Print only the lines from the top of the data through the line with "q.make_compatible(carried.rotation_quaternion)", both included, skipping every picture.

** START Data excerpt **

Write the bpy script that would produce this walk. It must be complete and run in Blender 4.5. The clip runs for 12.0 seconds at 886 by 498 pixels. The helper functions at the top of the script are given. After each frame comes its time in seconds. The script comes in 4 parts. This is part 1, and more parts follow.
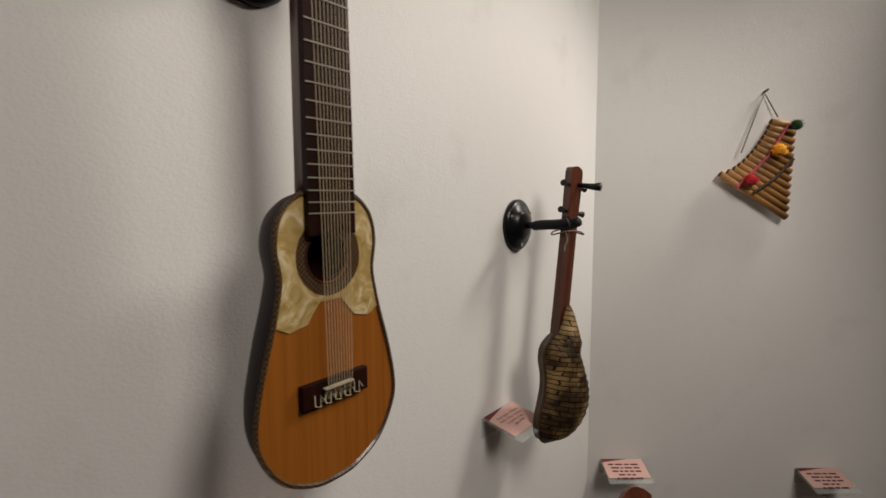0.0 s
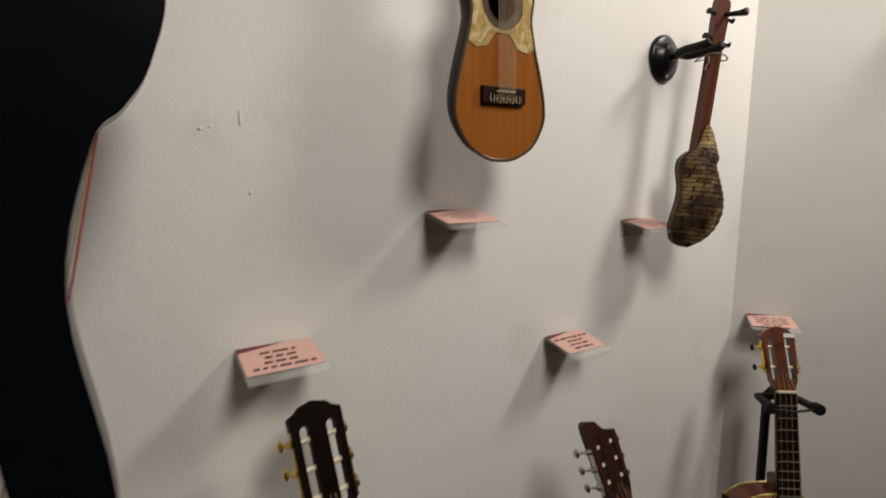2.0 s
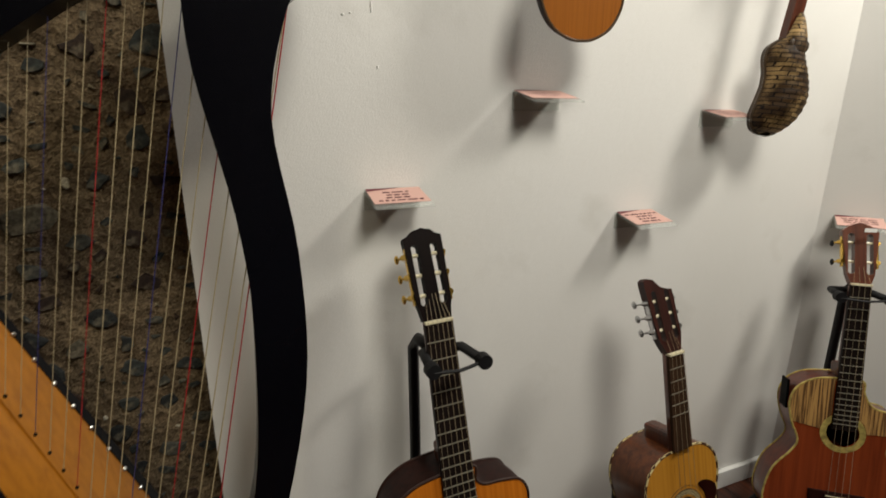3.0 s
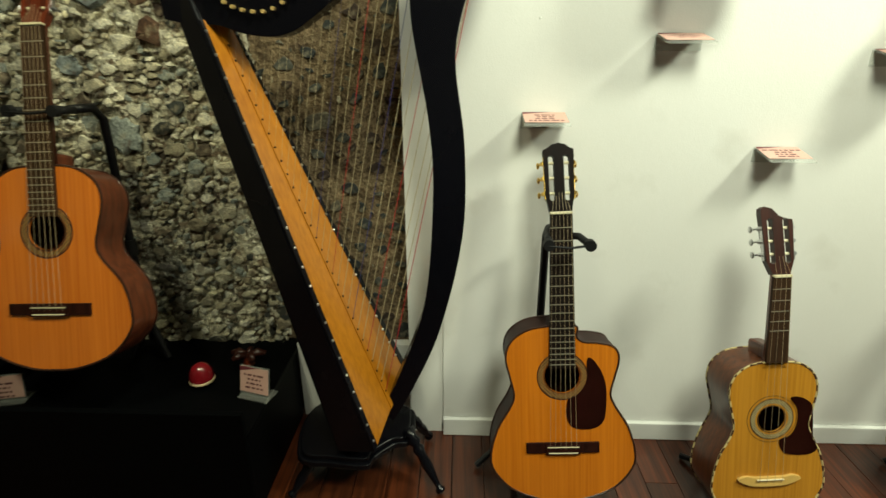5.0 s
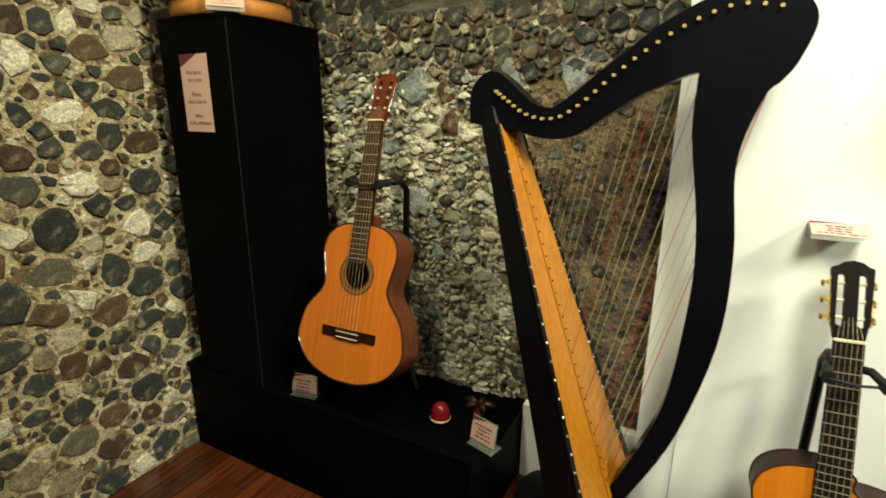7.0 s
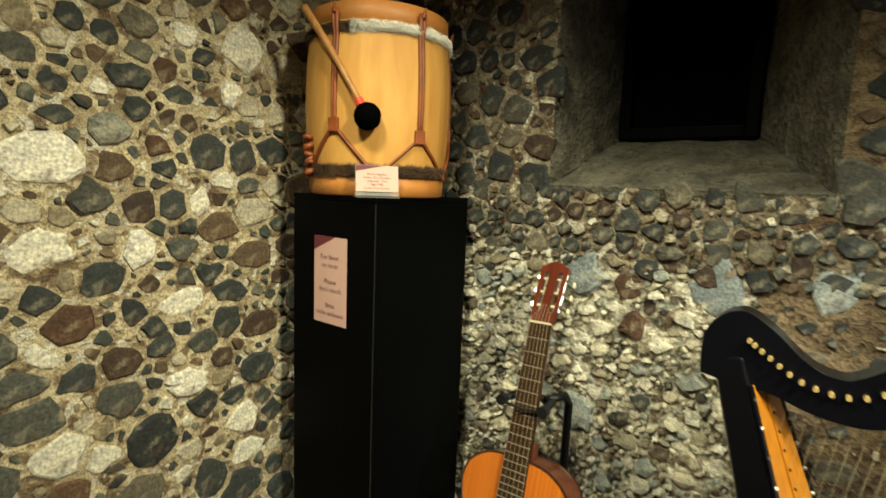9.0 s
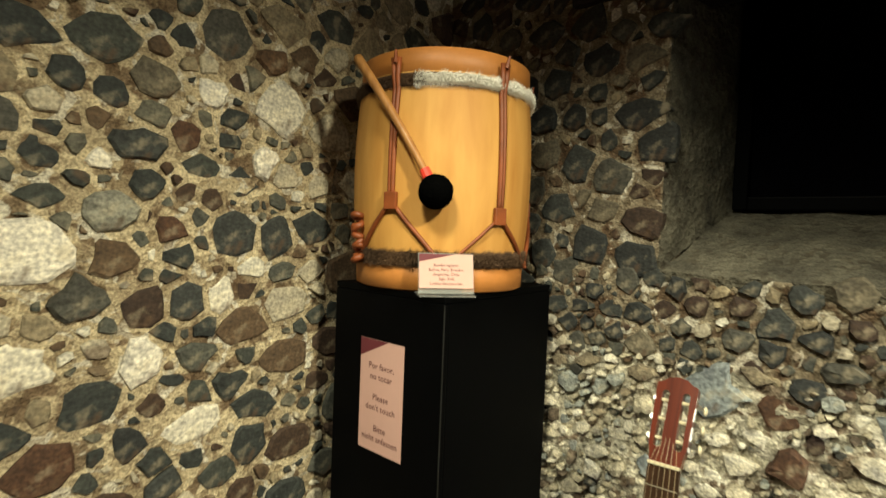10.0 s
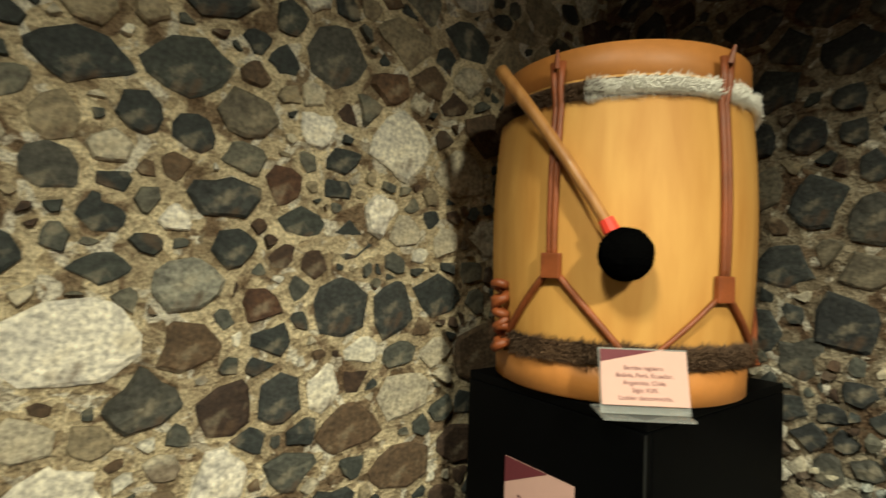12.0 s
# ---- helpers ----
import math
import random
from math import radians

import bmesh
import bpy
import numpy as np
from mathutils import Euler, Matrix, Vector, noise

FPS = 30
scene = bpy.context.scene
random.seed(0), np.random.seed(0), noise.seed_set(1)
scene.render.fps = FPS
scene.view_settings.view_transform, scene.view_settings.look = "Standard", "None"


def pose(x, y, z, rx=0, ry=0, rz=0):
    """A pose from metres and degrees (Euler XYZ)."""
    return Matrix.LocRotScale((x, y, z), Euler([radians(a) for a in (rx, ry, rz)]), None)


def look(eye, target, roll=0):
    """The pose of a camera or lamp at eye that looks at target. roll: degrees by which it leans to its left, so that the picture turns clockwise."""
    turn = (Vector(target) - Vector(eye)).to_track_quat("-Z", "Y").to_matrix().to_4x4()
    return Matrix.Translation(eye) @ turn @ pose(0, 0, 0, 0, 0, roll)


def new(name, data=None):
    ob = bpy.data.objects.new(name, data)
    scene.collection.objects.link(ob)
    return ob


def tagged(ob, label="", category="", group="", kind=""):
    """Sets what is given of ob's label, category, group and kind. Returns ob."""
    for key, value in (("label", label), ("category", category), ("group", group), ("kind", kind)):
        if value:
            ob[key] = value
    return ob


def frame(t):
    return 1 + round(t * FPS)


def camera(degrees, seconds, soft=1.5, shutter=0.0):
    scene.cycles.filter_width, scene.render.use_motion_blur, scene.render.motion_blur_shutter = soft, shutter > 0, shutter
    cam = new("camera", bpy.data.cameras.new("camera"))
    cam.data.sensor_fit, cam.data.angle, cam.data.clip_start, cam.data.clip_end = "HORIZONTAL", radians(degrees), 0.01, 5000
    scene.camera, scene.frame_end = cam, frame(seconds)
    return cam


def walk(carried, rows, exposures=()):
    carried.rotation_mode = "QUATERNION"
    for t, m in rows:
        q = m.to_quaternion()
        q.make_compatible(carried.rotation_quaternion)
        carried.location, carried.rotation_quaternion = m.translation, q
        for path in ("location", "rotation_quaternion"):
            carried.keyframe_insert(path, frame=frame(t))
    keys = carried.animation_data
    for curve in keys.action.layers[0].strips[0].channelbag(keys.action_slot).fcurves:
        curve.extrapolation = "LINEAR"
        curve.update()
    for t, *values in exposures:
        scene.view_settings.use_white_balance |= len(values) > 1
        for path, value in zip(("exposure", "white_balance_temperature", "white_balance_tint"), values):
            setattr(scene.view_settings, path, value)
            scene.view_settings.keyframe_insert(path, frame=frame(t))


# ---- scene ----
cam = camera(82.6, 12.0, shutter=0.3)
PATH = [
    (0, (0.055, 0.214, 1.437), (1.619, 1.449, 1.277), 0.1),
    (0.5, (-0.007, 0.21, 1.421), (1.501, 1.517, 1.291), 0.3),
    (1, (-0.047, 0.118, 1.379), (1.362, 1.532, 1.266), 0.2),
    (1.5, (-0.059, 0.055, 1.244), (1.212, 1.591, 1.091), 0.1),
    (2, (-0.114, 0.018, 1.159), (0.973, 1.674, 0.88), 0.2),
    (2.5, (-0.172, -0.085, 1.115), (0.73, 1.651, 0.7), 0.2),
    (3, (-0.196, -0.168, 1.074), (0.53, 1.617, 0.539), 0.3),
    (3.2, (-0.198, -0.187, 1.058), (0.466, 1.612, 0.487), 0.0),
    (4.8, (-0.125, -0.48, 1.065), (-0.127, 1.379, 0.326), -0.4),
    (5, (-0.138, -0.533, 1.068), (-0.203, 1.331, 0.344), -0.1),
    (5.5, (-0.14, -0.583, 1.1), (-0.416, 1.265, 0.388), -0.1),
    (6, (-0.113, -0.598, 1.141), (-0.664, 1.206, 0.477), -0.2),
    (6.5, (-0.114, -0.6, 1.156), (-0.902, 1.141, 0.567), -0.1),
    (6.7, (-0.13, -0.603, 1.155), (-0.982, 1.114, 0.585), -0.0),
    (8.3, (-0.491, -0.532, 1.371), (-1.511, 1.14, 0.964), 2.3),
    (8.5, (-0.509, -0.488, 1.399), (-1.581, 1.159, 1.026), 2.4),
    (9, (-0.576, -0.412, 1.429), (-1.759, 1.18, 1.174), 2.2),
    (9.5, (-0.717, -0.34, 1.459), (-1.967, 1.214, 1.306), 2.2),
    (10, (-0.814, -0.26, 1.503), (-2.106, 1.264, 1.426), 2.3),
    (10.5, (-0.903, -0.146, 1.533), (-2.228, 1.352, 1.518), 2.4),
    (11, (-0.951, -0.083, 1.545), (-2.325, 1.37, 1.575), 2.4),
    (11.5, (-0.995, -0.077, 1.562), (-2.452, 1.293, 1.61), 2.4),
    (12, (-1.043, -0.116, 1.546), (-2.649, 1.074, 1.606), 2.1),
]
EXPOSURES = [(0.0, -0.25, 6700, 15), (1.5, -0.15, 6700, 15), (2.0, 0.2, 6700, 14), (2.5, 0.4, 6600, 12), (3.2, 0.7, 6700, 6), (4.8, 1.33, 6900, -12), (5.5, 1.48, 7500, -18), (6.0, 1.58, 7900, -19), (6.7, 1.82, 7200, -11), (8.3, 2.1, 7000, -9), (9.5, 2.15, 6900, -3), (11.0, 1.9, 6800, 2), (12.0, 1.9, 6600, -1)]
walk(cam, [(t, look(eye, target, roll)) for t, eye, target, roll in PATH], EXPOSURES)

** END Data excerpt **

- _Solution below_
Write the bpy script that would produce this walk. It must be complete and run in Blender 4.5. The clip runs for 12.0 seconds at 886 by 498 pixels. The helper functions at the top of the script are given. After each frame comes its time in seconds. The script comes in 4 parts. This is part 1, and more parts follow.
0.0 s
2.0 s
3.0 s
5.0 s
7.0 s
9.0 s
10.0 s
12.0 s
# ---- helpers ----
import math
import random
from math import radians

import bmesh
import bpy
import numpy as np
from mathutils import Euler, Matrix, Vector, noise

FPS = 30
scene = bpy.context.scene
random.seed(0), np.random.seed(0), noise.seed_set(1)
scene.render.fps = FPS
scene.view_settings.view_transform, scene.view_settings.look = "Standard", "None"


def pose(x, y, z, rx=0, ry=0, rz=0):
    """A pose from metres and degrees (Euler XYZ)."""
    return Matrix.LocRotScale((x, y, z), Euler([radians(a) for a in (rx, ry, rz)]), None)


def look(eye, target, roll=0):
    """The pose of a camera or lamp at eye that looks at target. roll: degrees by which it leans to its left, so that the picture turns clockwise."""
    turn = (Vector(target) - Vector(eye)).to_track_quat("-Z", "Y").to_matrix().to_4x4()
    return Matrix.Translation(eye) @ turn @ pose(0, 0, 0, 0, 0, roll)


def new(name, data=None):
    ob = bpy.data.objects.new(name, data)
    scene.collection.objects.link(ob)
    return ob


def tagged(ob, label="", category="", group="", kind=""):
    """Sets what is given of ob's label, category, group and kind. Returns ob."""
    for key, value in (("label", label), ("category", category), ("group", group), ("kind", kind)):
        if value:
            ob[key] = value
    return ob


def frame(t):
    return 1 + round(t * FPS)


def camera(degrees, seconds, soft=1.5, shutter=0.0):
    scene.cycles.filter_width, scene.render.use_motion_blur, scene.render.motion_blur_shutter = soft, shutter > 0, shutter
    cam = new("camera", bpy.data.cameras.new("camera"))
    cam.data.sensor_fit, cam.data.angle, cam.data.clip_start, cam.data.clip_end = "HORIZONTAL", radians(degrees), 0.01, 5000
    scene.camera, scene.frame_end = cam, frame(seconds)
    return cam


def walk(carried, rows, exposures=()):
    carried.rotation_mode = "QUATERNION"
    for t, m in rows:
        q = m.to_quaternion()
        q.make_compatible(carried.rotation_quaternion)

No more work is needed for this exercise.